Airbnb primarily leverages Spark to power mission critical data applications. In this talk, we would like to share our major production use cases including both Streaming applications and Batch processing applications. In addition, we would like share our optimizations on how to improve the throughput of Spark Kafka connector by 10X. Furthermore, we plan to share our journey and lessons learned during the process of upgrading Spark 1+ applications to Spark 2+. The key takeaways includes best practices learned from building and scaling production Spark applications as well as tips and benefits of migrating to Spark 2.x. We hope to share our experiences of making Spark successful at Airbnb with a broader audience of Spark users.
Hao is a senior software engineer on Airbnb's Data Platform team. He has been leading the development and driving the adoption of data infrastructure based on Apache Spark at Airbnb. Before that, he helped building the data and machine learning infrastructure for IBM Watson. He received his PhD from the University of Southern California.

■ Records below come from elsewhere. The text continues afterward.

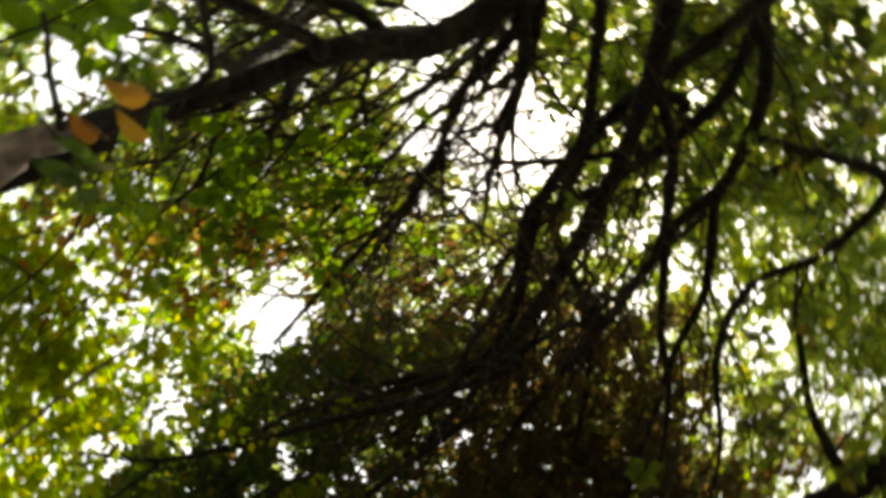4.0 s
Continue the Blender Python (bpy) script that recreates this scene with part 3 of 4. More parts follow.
# ---- the dark leaning tree ----
leaning_tree = tree("leaning_tree", (-0.699, -2.629, -0.050), "tall leaning tree with dark crooked trunk and sparse crown")
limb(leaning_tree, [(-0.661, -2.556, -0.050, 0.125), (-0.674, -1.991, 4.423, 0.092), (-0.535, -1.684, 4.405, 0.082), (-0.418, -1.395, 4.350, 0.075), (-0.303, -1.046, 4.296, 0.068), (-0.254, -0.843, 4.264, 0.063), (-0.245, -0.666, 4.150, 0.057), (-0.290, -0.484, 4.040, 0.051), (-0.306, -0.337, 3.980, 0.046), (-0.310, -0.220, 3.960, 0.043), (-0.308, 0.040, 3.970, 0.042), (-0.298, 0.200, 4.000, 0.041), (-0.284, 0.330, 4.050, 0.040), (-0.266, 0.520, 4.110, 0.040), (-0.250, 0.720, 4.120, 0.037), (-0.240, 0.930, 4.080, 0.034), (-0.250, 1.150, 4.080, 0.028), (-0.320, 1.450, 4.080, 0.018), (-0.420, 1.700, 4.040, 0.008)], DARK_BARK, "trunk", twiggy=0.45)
limb(leaning_tree, [(-0.281, -0.354, 3.828, 0.030), (-0.337, -0.313, 3.853, 0.028), (-0.454, -0.183, 3.975, 0.026), (-0.618, -0.029, 4.062, 0.025), (-0.754, 0.100, 4.118, 0.023), (-0.930, 0.184, 4.024, 0.020), (-1.123, 0.237, 4.045, 0.018), (-1.321, 0.371, 4.028, 0.016), (-1.469, 0.511, 4.001, 0.012), (-1.643, 0.711, 3.982, 0.006)], twiggy=0.15)
limb(leaning_tree, [(-0.767, 0.103, 4.137, 0.010), (-0.986, 0.210, 4.380, 0.008), (-1.360, 0.384, 4.581, 0.008), (-1.808, 0.617, 4.703, 0.007), (-2.149, 0.798, 4.843, 0.006)], twiggy=0.15)
limb(leaning_tree, [(-0.302, -0.510, 4.114, 0.040), (-0.407, -0.460, 4.130, 0.026), (-0.500, -0.317, 4.237, 0.022), (-0.611, -0.160, 4.433, 0.018), (-0.604, -0.005, 4.541, 0.012), (-0.571, 0.213, 4.744, 0.006)])
limb(leaning_tree, [(-0.362, -1.175, 4.313, 0.040), (-0.268, -1.249, 4.543, 0.028), (-0.041, -1.124, 4.550, 0.025), (0.163, -0.989, 4.539, 0.022), (0.423, -0.812, 4.567, 0.016), (0.631, -0.716, 4.555, 0.008)])
limb(leaning_tree, [(-0.387, -1.207, 4.330, 0.040), (-0.697, -1.519, 4.576, 0.024), (-0.939, -1.648, 4.560, 0.020), (-1.206, -1.772, 4.638, 0.012)])
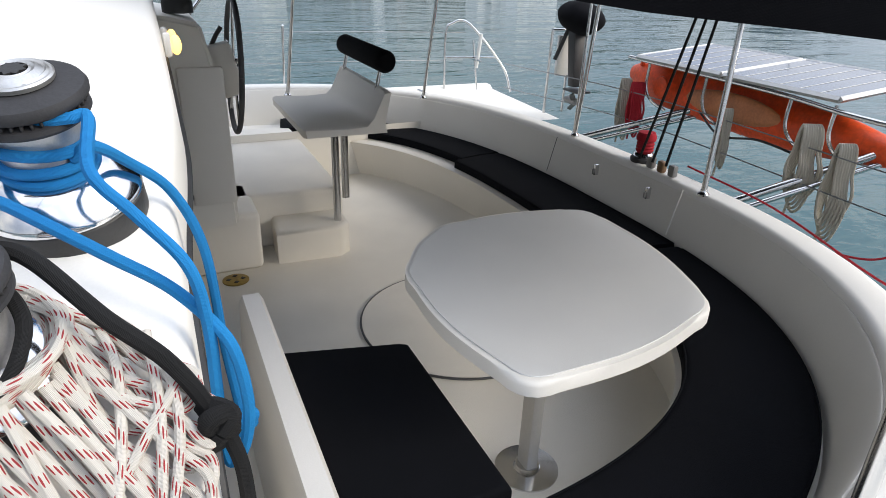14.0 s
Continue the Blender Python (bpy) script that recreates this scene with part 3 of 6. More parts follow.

Liyin Tang is a software engineering on the Data Infrastructure team at Airbnb. Before Airbnb, he worked at Facebook and Dropbox. He focuses on building high available and reliable storage services and helping the services scale in the face of exponential data growth. Mr Tang joined HBase PMC in 2013 and also contributed to other Apache projects including HDFS and Hive. Recently, he is building a streaming infrastructure to power realtime data products at Aribnb. He holds a master's degree in computer science from University of Southern California.